Withholding taxes: A foreign person’s U.S. real property interest disposition is subject to income tax withholding under FIRPTA. The transferee must deduct and withhold a tax rate of 15% of the total amount realized by the foreign person on the property’s disposition. This withholding is an estimated tax on your potential capital gain taxes.
Estate and gift taxes: If a foreign investor buys U.S. real estate under their name, the real estate property will be subject to U.S. estate tax upon the death of the foreign investor.

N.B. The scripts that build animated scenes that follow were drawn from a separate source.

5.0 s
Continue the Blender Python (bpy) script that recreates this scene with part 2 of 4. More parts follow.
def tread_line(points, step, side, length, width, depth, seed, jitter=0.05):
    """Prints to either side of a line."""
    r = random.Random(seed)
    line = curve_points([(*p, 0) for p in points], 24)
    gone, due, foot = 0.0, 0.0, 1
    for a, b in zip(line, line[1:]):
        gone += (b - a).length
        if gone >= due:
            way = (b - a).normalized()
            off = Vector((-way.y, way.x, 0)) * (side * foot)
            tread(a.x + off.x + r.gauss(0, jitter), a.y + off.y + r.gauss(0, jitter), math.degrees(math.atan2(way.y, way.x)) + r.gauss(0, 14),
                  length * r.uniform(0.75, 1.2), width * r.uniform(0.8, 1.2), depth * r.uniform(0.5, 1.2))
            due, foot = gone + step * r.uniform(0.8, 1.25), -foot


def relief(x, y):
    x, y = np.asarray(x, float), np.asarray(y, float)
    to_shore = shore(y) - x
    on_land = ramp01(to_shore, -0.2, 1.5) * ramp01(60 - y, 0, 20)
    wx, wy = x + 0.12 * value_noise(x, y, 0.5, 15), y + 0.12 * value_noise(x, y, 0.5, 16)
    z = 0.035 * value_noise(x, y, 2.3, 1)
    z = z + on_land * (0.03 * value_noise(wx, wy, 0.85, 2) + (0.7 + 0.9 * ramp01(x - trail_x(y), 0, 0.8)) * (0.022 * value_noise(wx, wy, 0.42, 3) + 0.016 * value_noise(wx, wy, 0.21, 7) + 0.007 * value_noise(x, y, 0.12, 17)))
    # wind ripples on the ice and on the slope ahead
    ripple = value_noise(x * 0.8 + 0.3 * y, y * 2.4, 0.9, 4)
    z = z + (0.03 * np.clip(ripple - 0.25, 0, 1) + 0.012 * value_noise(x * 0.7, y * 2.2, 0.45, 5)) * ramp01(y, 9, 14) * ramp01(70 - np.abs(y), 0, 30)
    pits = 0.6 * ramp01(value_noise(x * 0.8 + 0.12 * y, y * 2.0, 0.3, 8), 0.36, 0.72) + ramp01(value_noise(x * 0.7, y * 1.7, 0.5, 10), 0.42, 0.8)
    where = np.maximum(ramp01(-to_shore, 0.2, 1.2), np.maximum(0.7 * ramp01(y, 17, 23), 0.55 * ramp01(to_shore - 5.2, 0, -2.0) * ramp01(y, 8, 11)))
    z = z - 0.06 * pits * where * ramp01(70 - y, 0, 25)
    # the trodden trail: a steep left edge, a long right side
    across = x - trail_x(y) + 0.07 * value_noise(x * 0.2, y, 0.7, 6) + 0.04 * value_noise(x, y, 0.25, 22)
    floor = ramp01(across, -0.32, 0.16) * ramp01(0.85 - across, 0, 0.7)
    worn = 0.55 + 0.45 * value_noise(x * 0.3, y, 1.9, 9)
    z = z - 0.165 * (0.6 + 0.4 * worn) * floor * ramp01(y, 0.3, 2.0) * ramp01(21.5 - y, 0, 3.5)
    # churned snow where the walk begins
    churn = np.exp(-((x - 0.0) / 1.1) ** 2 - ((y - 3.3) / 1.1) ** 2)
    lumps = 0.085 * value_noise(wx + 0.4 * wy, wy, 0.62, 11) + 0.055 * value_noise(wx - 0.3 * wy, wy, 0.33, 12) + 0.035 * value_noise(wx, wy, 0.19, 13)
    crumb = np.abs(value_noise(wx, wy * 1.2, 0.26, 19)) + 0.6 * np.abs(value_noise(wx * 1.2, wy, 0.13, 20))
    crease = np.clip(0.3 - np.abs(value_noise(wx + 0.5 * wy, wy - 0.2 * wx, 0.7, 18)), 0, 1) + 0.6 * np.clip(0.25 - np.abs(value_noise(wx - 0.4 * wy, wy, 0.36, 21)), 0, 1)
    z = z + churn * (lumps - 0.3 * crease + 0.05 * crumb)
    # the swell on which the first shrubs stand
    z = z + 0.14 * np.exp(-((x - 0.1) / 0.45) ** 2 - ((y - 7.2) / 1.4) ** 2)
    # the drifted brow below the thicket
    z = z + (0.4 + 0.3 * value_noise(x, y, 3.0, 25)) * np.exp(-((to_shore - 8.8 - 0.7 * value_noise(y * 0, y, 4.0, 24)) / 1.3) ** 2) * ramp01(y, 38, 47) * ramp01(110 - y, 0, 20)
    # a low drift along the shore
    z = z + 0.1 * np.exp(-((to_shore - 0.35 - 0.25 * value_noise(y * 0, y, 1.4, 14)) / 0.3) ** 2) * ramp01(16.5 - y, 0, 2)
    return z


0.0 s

This is the main disadvantage of owning the property at the personal levelForeign investors are generally subject to an estate tax rate of up to 40% on the property’s value above the allowed exemption of $60,000. Executors for foreign investors must file an estate tax return or Form 706-NA.
Tax compliance: If a foreign investor owns U.S. real estate under their personal name, they must file individual income tax returns with Form 1040-NR. This requirement is another significant disadvantage of individual ownership.
Repatriation of funds: One valuable advantage of individual ownership is the repatriation of funds. After selling the property, paying the taxes, foreign investors can bring their money back to their home country without any additional U.S. tax implications. Unlike corporations, there is no double taxation when owning the property personally.
Summary: Individual ownership is the simplest and most cost-effective way of owning U.S. real estate. This structure offers lower income and capital tax rates compared to other entity options.
However, owning real estate under your name has disadvantages such as the imposition of the estate tax, the requirement to file individual income tax returns in the U.S., and the consequential lack of anonymity.